Problem
Each line of the listing must be transcribed exactly, except for the images, which should be excluded.

Information supplied
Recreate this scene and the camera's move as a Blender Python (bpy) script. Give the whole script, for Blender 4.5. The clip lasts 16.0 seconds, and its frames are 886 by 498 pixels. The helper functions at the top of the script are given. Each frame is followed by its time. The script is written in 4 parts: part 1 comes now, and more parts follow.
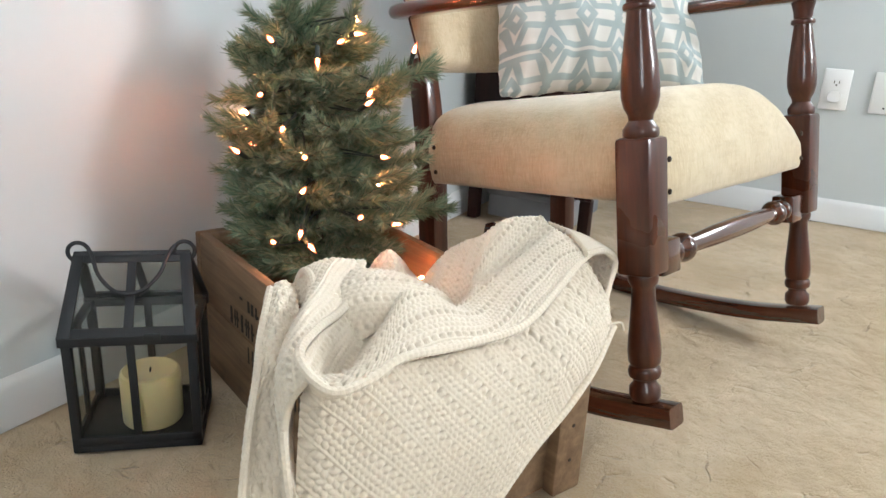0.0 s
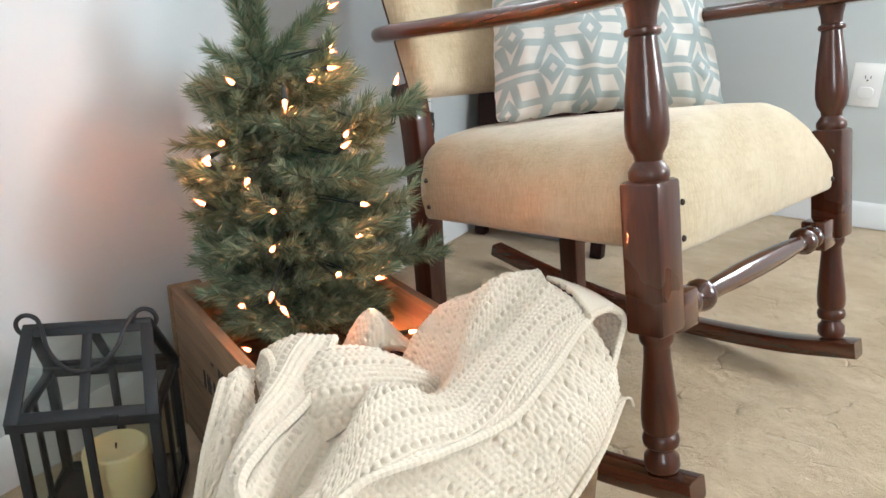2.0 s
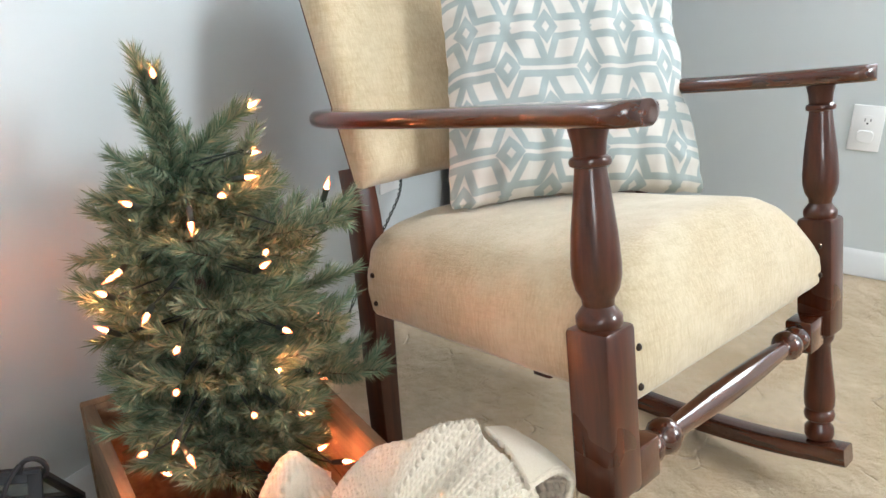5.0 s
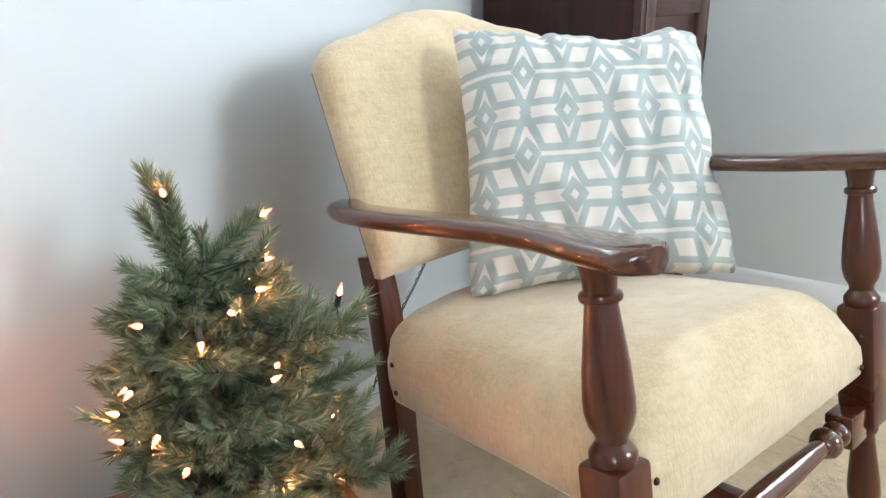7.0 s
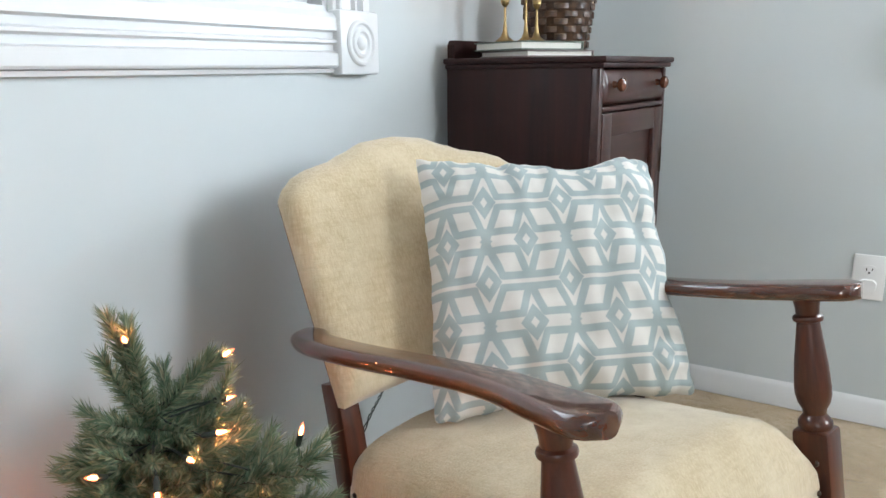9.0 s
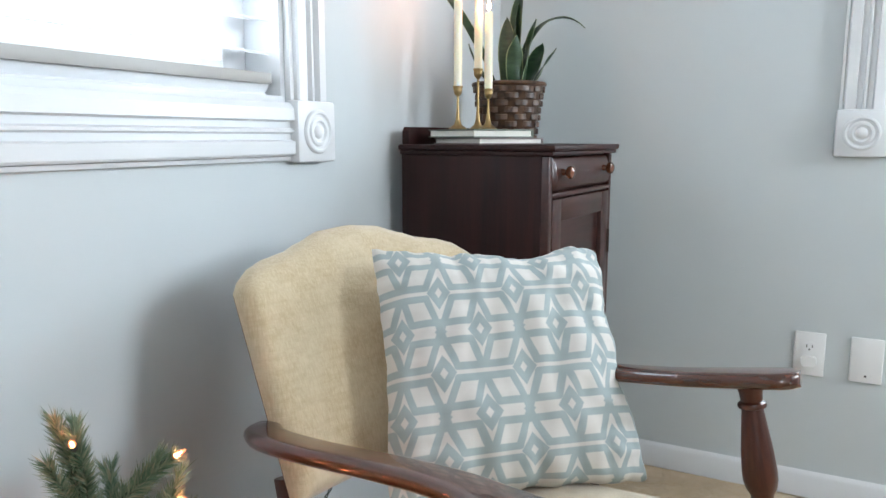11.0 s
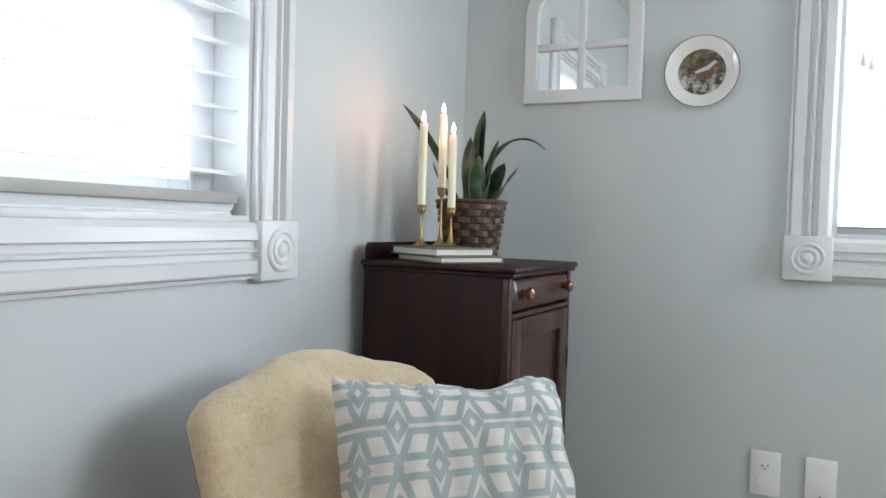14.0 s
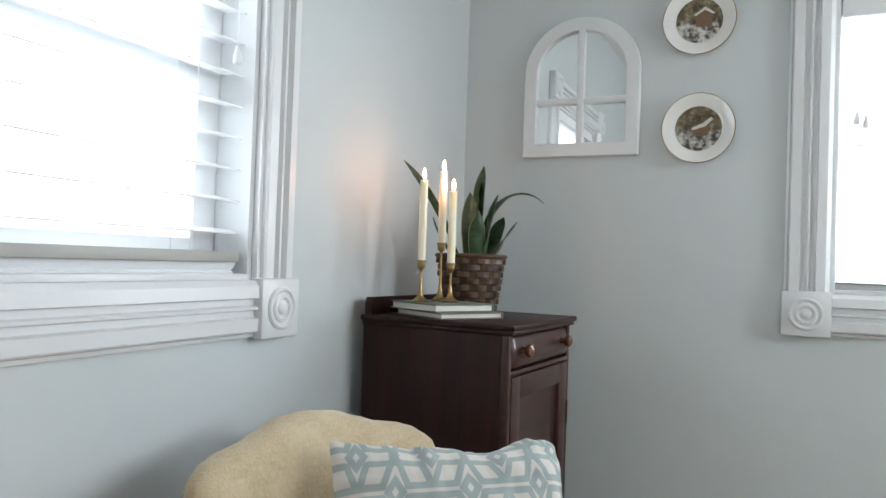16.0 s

Solved problem
Recreate this scene and the camera's move as a Blender Python (bpy) script. Give the whole script, for Blender 4.5. The clip lasts 16.0 seconds, and its frames are 886 by 498 pixels. The helper functions at the top of the script are given. Each frame is followed by its time. The script is written in 4 parts: part 1 comes now, and more parts follow.
0.0 s
2.0 s
5.0 s
7.0 s
9.0 s
11.0 s
14.0 s
16.0 s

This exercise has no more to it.